Rockaway Jewish Community Hears from Holocaust Survivor
By Bradley Finkelstein
“The Nazis tried to make the Jews disappear from history and they failed,” said Professor Asher Matathias, a survivor of the Holocaust. “They failed because I am here. They failed because my wife, Anna, and I built a life. They failed because our children exist.”
He was the keynote speaker at this year’s community Holocaust Remembrance Ceremony sponsored by Temple Beth-El of Rockaway Park and the West End Temple on Sunday, April 12.
The ceremony started with the procession of candles, followed by introductory remarks by Rabbi Matt Carl of Temple Beth-El. Six children and grandchildren of Holocaust survivors then lit memorial candles and told their families’ emotional stories: Jeannette Bernstein (whose story was read by Rabbi Rebecca Epstein of the West End Temple), Jeffrey Vorsanger, Andrew Eisen, Rosalyn Brown, Sandra Finkelstein, and Warren Lakoff.

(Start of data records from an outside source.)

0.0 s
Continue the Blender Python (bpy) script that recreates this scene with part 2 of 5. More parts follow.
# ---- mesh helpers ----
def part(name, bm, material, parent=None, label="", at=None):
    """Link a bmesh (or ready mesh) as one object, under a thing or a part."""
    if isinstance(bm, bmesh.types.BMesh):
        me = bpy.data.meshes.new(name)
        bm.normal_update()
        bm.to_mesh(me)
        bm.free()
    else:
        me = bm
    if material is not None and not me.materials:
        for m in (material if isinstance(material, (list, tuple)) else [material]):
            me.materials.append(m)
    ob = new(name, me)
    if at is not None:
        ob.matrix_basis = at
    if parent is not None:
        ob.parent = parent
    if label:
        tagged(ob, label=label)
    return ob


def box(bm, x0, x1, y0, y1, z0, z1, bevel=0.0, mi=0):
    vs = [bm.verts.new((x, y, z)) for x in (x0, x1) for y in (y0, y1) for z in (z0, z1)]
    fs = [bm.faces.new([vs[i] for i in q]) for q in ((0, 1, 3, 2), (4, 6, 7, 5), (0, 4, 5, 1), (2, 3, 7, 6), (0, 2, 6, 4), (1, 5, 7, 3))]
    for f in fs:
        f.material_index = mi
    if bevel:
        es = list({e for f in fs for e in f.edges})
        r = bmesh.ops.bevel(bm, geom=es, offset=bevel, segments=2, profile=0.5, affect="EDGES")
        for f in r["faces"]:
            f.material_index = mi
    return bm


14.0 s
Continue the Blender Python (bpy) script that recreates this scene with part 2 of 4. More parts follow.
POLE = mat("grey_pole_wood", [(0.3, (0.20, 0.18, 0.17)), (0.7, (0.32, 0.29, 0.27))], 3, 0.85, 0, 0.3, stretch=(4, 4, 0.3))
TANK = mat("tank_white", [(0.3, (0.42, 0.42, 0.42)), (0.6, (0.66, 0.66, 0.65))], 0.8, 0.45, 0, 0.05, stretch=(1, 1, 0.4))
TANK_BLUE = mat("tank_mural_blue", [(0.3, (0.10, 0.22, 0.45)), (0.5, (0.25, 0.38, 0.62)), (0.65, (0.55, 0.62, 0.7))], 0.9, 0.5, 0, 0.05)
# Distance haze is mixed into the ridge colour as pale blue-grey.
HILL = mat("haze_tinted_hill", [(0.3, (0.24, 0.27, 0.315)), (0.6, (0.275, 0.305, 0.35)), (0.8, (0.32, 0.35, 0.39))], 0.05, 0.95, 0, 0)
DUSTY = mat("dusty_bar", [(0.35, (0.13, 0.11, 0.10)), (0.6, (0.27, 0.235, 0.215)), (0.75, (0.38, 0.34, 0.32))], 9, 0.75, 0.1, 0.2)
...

After a musical selection from West End Temple Student Cantor Margo Wagner, Professor Matathias told his story. He was born in Greece in 1943 as his family was in hiding, helped by Christian neighbors.
Before getting into his story, the professor recounted the history of antisemitism in Greece. Professor Matathias’ parents came from two different Jewish communities. His father was a Romaniote Jew from Velos, while his mother was a decedent of Sephardic Jews expelled from Spain who settled in what would become a part of Greece in 1912, Salonika, now known as Thassolaniki. It was the only majority Jewish city in Europe for nearly four centuries, the professor said.

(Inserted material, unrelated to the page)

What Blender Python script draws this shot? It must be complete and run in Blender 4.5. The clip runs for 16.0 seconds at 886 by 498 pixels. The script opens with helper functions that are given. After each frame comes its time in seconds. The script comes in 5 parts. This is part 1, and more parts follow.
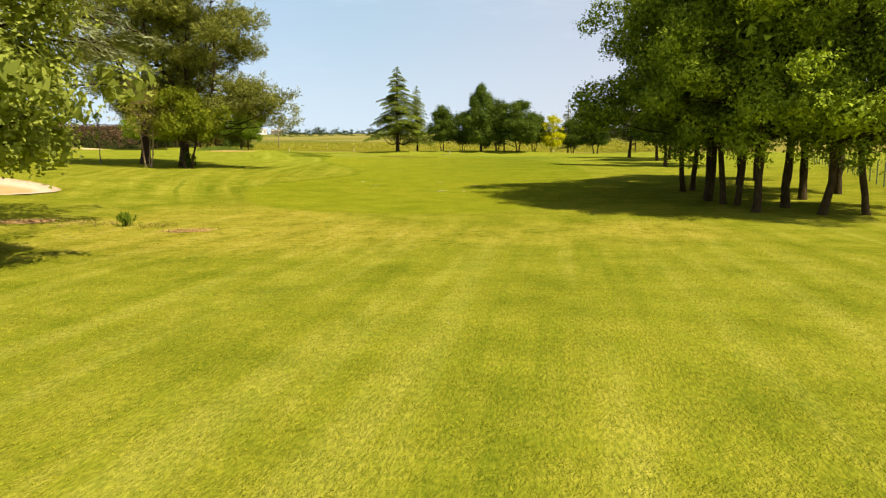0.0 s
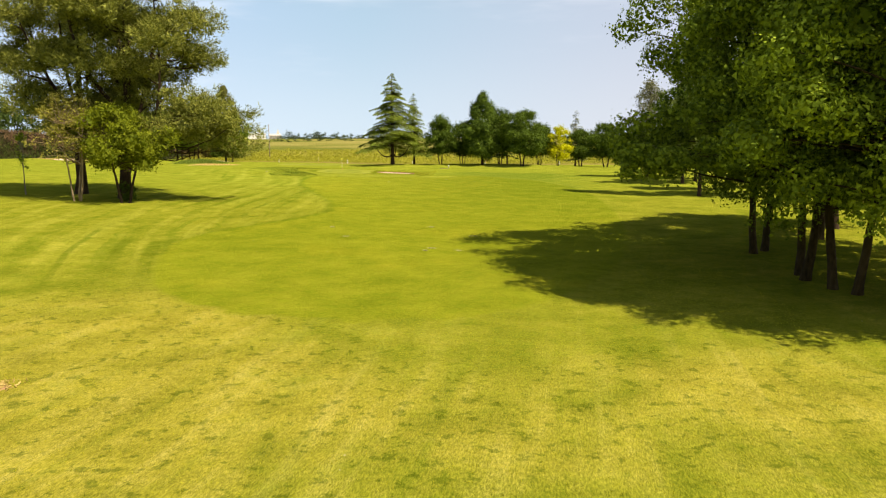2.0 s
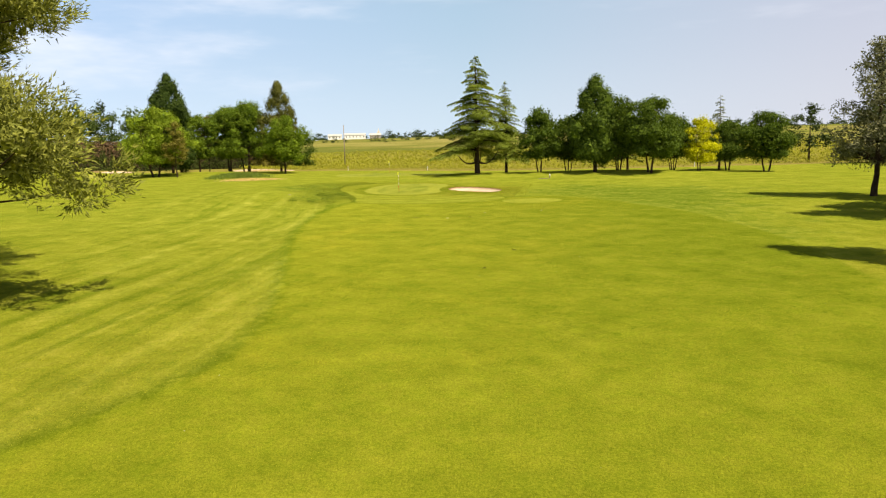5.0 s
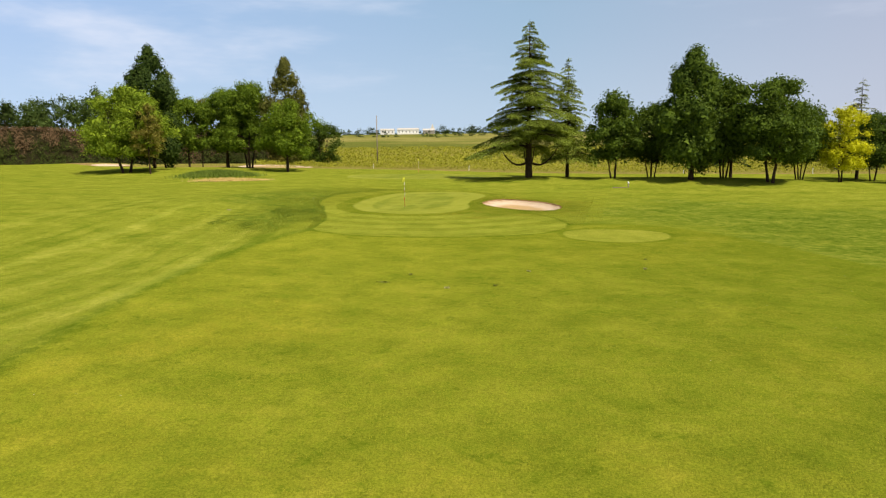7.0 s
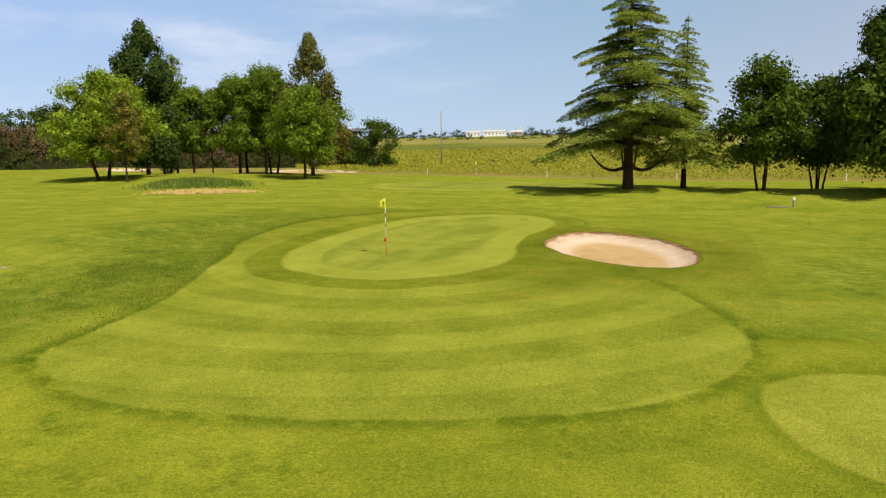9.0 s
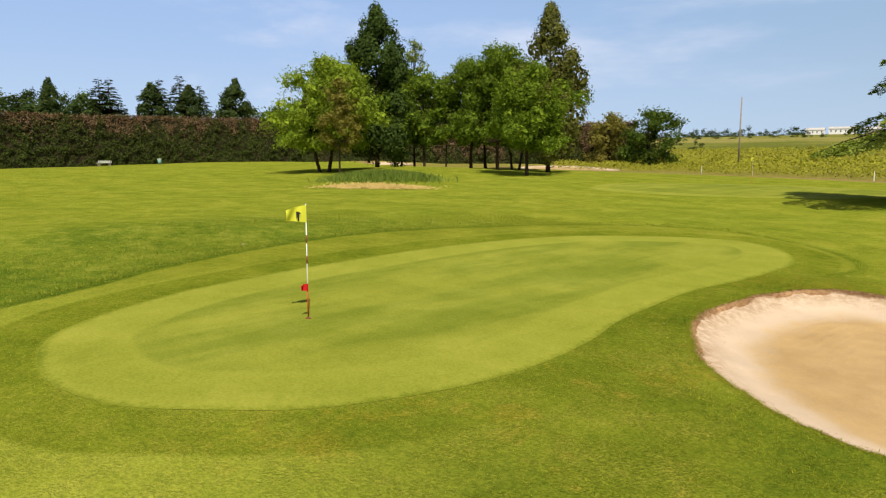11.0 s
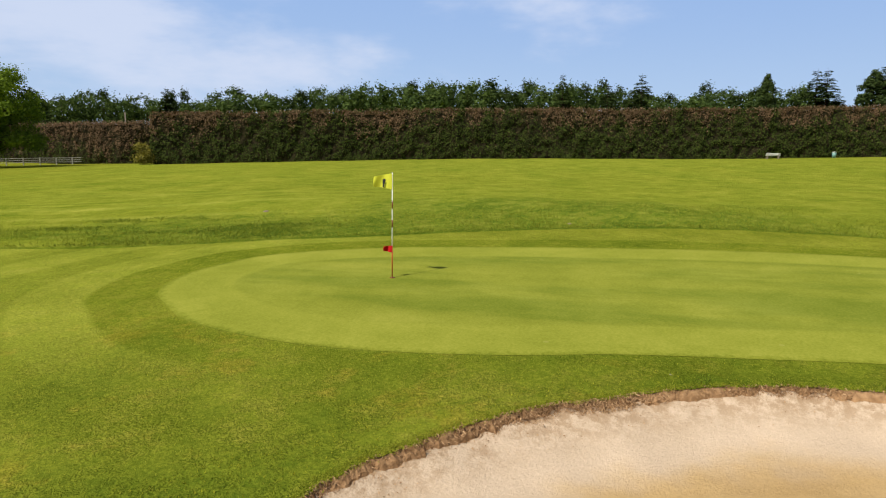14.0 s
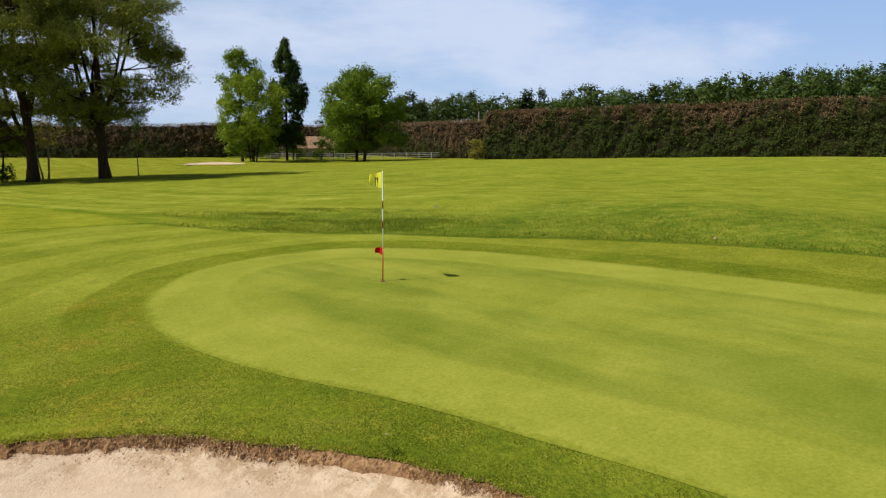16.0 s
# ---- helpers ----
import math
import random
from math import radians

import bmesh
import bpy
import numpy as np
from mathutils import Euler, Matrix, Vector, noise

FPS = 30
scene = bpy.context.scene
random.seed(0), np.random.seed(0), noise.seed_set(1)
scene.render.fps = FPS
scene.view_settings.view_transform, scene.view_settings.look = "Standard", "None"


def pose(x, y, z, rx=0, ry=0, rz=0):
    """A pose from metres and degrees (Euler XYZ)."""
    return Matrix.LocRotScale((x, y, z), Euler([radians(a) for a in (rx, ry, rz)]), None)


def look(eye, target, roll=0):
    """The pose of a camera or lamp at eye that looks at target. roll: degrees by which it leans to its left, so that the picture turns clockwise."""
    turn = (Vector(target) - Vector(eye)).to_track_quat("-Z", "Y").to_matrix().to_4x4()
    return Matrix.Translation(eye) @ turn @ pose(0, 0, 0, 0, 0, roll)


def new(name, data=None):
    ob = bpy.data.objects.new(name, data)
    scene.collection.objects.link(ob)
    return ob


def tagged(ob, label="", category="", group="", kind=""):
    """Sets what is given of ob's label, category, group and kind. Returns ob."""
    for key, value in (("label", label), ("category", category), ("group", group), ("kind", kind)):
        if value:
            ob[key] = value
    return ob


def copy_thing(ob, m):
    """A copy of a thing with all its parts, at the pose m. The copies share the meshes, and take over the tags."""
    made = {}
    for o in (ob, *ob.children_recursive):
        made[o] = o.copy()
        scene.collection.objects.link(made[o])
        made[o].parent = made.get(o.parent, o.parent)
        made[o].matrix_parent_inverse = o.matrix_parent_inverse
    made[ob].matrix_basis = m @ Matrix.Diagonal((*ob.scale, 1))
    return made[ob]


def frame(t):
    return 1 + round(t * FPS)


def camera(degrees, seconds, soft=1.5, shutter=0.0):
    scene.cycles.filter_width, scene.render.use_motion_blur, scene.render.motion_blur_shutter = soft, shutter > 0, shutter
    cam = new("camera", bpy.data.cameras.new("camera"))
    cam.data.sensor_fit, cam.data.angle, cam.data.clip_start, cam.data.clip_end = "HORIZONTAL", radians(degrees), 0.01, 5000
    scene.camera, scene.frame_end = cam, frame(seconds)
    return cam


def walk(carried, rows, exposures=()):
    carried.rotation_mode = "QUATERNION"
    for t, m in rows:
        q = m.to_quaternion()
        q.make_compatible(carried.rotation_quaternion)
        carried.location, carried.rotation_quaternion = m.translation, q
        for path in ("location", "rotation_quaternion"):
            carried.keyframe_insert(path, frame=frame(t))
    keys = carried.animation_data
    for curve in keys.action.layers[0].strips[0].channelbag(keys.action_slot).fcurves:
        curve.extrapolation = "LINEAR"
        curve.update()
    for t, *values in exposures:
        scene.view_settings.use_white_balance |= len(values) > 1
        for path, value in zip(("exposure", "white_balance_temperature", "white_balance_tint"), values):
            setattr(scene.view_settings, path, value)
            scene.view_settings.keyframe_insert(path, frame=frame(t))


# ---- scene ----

He pointed out that 87% of the Jewish population of Greece was exterminated by the Nazis, the most aside from Poland, where 91% were killed during the Shoah.
While hiding in the forest near Velos, Professor Matathias’ family had a close encounter with a German patrol. While his father was out foraging food, the patrol came across his mother and young Asher in a makeshift crib.
“As the head of patrol passed the makeshift crib, he looked down, I must have been a beautiful baby. He smiled, smiling is always a good sign. And motioned to my mother that he left a baby like this in Hamburg. The next shout from his mouth was…out, not to bother us again.”

His story then took on a lighter tone for a few minutes, speaking about his family’s arrival by boat to New York, looking for the Statue of Liberty and seeing the Belt Parkway. In 1970, looking to “retrace my youthful steps.” That is when he met his wife, a Greek Jew who lived in Israel but came home to help her family.
Their wedding was such an unusual event, he said, that two newspapers in Velos came to cover it. But he soon resumed his serious nature.
“Remembering the Holocaust is not only about honoring the dead. It is about protecting the living,” he said in concluding his presentation, becoming emotional.
“It is about refusing to let hatred become normal. It is about insisting that human beings are human beings. And it is also about hope, not naive hope, not fantasy, but moral hope, hope that humanity can find itself again. I’m not asking you to believe the world is always good. I’m asking you to believe that you can be and if enough people choose that, the world changes.
“Remember that even after the greatest darkness, a spark of life can remain. I am that spark, and so are you,” Professor Matathias said.